## Requirements
Check each line of the listing, and copy it if it contains the word "radians".

## Data segment
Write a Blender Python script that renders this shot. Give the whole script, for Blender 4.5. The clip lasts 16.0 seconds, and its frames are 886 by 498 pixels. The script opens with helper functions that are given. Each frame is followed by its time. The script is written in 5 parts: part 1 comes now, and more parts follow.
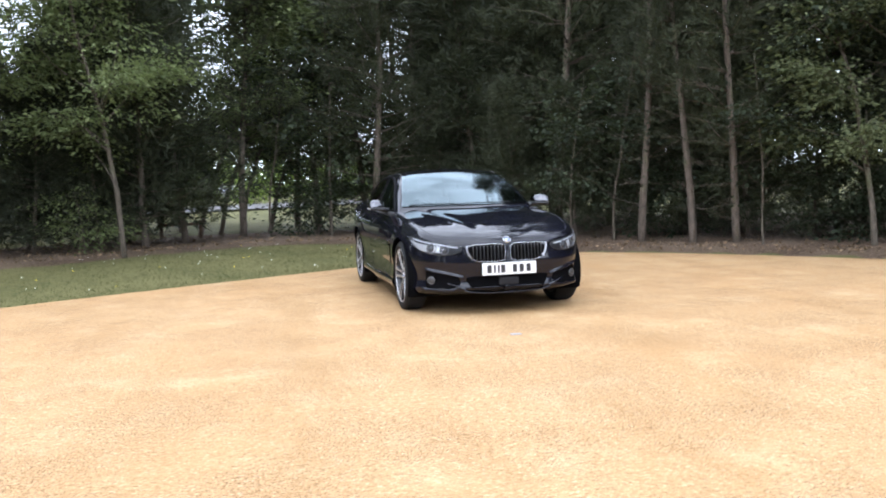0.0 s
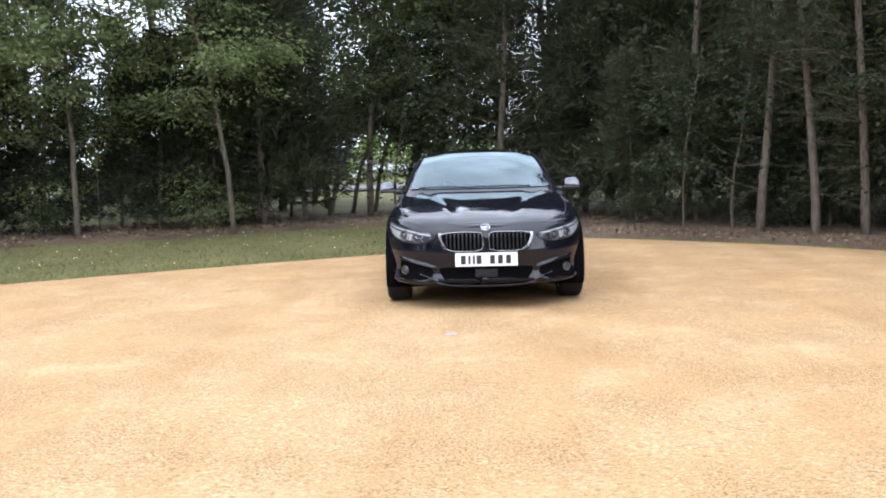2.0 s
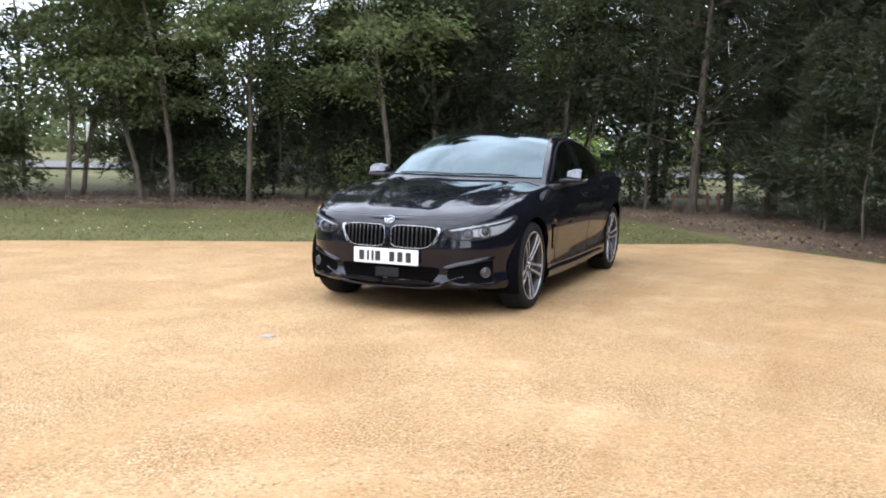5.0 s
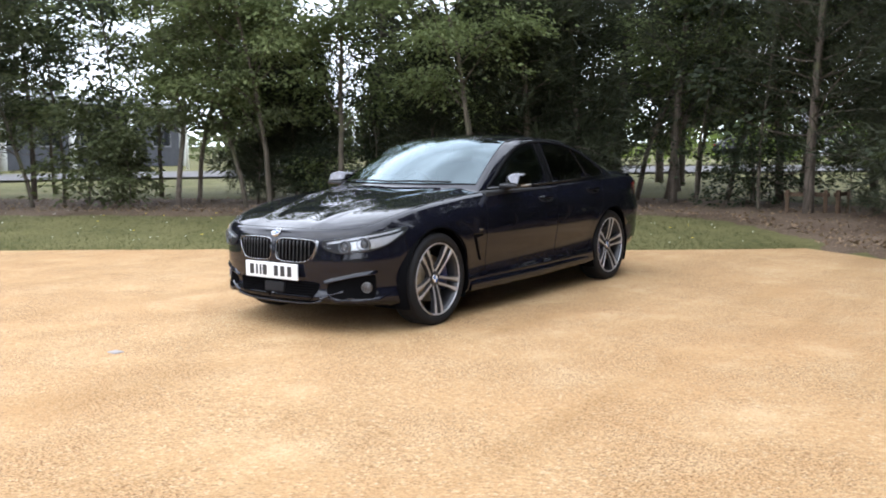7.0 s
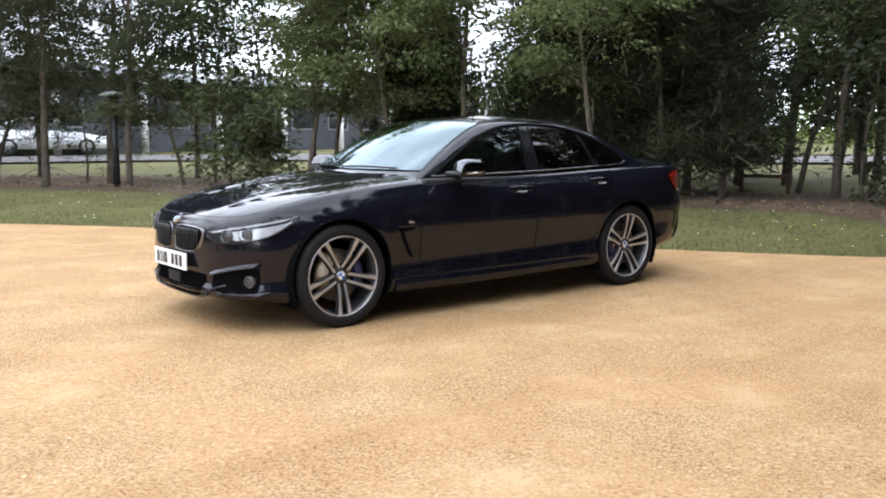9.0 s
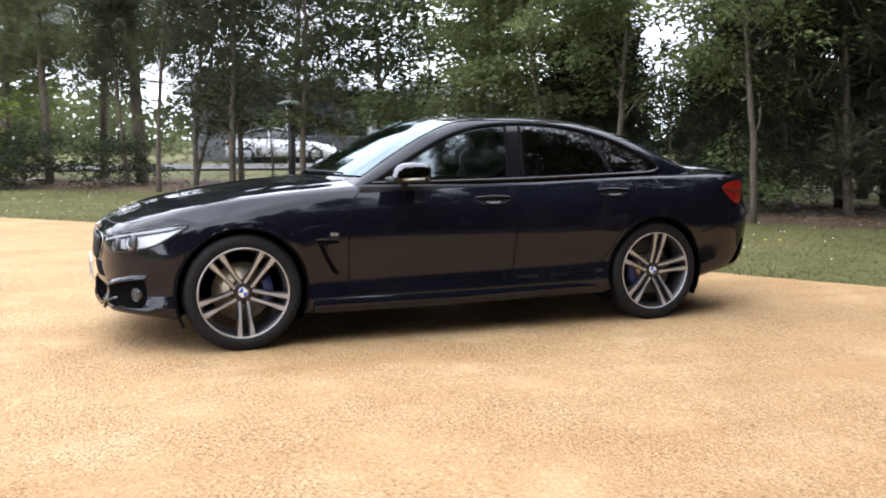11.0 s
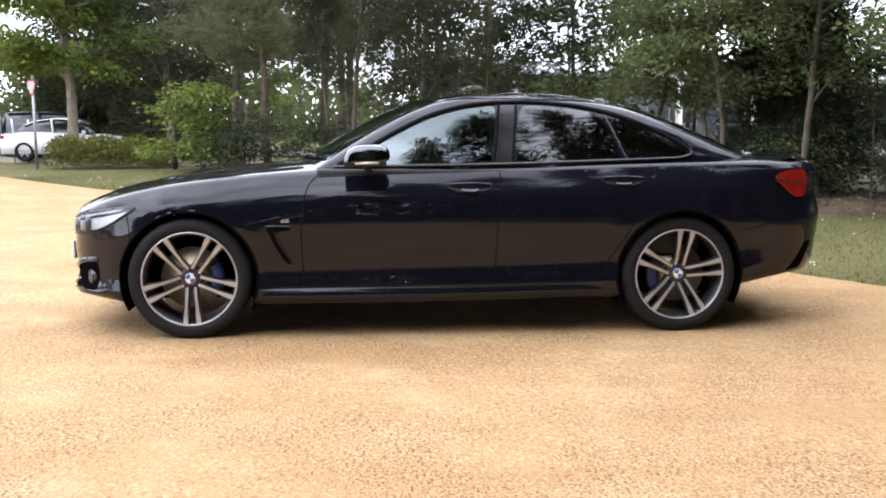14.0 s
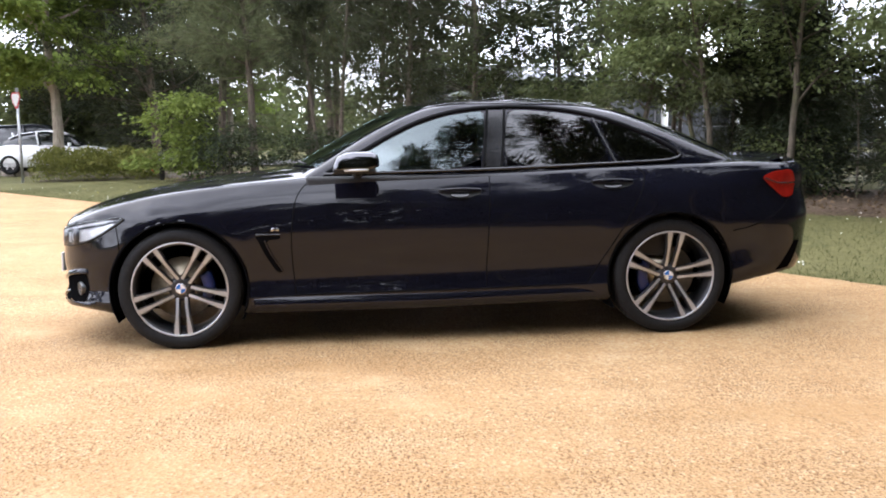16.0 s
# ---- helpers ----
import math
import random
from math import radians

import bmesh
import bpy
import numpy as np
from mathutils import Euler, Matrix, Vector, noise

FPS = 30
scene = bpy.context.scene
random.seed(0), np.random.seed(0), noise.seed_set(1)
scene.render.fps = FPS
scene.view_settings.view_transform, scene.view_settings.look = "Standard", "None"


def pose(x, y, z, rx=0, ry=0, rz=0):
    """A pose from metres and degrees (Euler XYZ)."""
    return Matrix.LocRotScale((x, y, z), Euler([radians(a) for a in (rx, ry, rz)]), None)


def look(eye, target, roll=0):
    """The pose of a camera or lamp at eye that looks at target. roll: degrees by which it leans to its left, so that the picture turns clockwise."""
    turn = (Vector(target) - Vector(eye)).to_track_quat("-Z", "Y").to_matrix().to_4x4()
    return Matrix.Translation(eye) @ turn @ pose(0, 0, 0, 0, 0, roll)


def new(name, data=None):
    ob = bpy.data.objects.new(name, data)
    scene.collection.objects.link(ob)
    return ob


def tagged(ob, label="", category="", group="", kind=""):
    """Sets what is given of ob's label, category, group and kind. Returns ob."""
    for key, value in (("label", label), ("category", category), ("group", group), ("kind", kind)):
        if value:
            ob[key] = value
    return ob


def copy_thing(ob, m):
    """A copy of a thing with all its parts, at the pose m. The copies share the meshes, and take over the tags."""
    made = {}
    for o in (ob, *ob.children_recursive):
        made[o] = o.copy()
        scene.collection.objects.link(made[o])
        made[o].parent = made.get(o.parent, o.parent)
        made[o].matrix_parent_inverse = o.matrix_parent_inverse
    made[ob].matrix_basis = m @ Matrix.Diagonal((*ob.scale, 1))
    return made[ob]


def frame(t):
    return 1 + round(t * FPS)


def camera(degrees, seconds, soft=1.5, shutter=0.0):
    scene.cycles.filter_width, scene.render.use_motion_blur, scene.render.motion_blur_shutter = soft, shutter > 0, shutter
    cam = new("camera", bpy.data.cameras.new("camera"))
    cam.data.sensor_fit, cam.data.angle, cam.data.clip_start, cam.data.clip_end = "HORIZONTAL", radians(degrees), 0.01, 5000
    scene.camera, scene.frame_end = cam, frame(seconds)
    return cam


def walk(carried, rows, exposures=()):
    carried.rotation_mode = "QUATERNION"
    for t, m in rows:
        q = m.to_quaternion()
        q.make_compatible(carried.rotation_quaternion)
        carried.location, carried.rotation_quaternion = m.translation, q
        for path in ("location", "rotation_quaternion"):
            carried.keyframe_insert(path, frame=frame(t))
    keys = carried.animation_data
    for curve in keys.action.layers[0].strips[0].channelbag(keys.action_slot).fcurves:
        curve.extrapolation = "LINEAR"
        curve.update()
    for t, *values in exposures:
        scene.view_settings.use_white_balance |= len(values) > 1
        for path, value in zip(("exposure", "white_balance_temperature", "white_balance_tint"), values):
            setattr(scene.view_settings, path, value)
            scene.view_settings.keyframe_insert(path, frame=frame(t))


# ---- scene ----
cam = camera(52.2, 16.0, soft=1.9, shutter=0.3)
EXPOSURE, SKY, SUN, CLOUD = 0.0, 0.122, 0.5, (35.3, 37.6, 42.6, 1)
PATH = [
    (0, (-2.53, -10.247, 1.247), (-2.071, -8.306, 1.101), -1.9),
    (0.5, (-1.953, -10.203, 1.28), (-1.623, -8.234, 1.156), -0.8),
    (1, (-1.385, -10.103, 1.273), (-1.169, -8.12, 1.116), -1.1),
    (1.5, (-0.774, -9.995, 1.229), (-0.7, -8.002, 1.082), -2.6),
    (2, (-0.23, -9.799, 1.208), (-0.265, -7.807, 1.03), -1.5),
    (2.5, (0.346, -9.619, 1.212), (0.2, -7.633, 1.026), -2.0),
    (3, (0.885, -9.385, 1.186), (0.623, -7.415, 0.969), -0.7),
    (3.5, (1.409, -9.096, 1.191), (1.031, -7.147, 0.947), -0.5),
    (4, (1.968, -8.835, 1.193), (1.456, -6.916, 0.962), 0.9),
    (4.5, (2.43, -8.472, 1.2), (1.817, -6.587, 0.936), 0.7),
    (5, (2.933, -8.146, 1.206), (2.167, -6.312, 0.992), 1.3),
    (5.2, (3.115, -8.027, 1.189), (2.306, -6.209, 0.981), 1.1),
    (7.3, (5.006, -6.359, 1.279), (3.761, -4.809, 1.062), -0.3),
    (7.5, (5.145, -6.163, 1.254), (3.855, -4.649, 1.037), -0.1),
    (8, (5.411, -5.644, 1.25), (4.035, -4.213, 1.01), -0.2),
    (8.5, (5.683, -5.112, 1.261), (4.199, -3.791, 1.027), -0.2),
    (9, (5.832, -4.527, 1.246), (4.28, -3.29, 0.998), 0.1),
    (9.5, (5.978, -3.959, 1.225), (4.357, -2.811, 0.992), -1.1),
    (10, (6.068, -3.398, 1.187), (4.354, -2.393, 0.963), -1.6),
    (10.2, (6.089, -3.176, 1.211), (4.35, -2.214, 0.985), -0.8),
    (12.3, (6.039, -1.052, 1.104), (4.095, -0.646, 0.869), -1.0),
    (12.5, (5.988, -0.948, 1.097), (4.041, -0.561, 0.851), -0.8),
    (13, (5.929, -0.744, 1.156), (3.971, -0.436, 0.89), -0.4),
    (13.5, (5.962, -0.509, 1.162), (3.991, -0.283, 0.905), -0.2),
    (14, (5.968, -0.452, 1.155), (3.992, -0.271, 0.9), 0.2),
    (14.5, (5.95, -0.461, 1.158), (3.975, -0.273, 0.904), -0.2),
    (15, (5.971, -0.456, 1.156), (3.995, -0.264, 0.909), -0.1),
    (15.5, (5.97, -0.457, 1.157), (3.994, -0.274, 0.906), -0.4),
    (16, (5.966, -0.464, 1.151), (3.991, -0.258, 0.91), -0.7),
]
walk(cam, [(t, look(eye, target, roll)) for t, eye, target, roll in PATH],
     exposures=[(0.0, EXPOSURE + 0.15, 6100, 10), (1.5, EXPOSURE + 0.15, 6150, 10), (3.0, EXPOSURE, 6220, 10), (5.0, EXPOSURE + 0.05, 6250, 10),
                (8.5, EXPOSURE + 0.05, 6400, 10), (10.0, EXPOSURE + 0.15, 6450, 10), (12.5, EXPOSURE + 0.38, 6500, 14), (16.0, EXPOSURE + 0.38, 6500, 14)])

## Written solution
from math import radians
    return Matrix.LocRotScale((x, y, z), Euler([radians(a) for a in (rx, ry, rz)]), None)
    cam.data.sensor_fit, cam.data.angle, cam.data.clip_start, cam.data.clip_end = "HORIZONTAL", radians(degrees), 0.01, 5000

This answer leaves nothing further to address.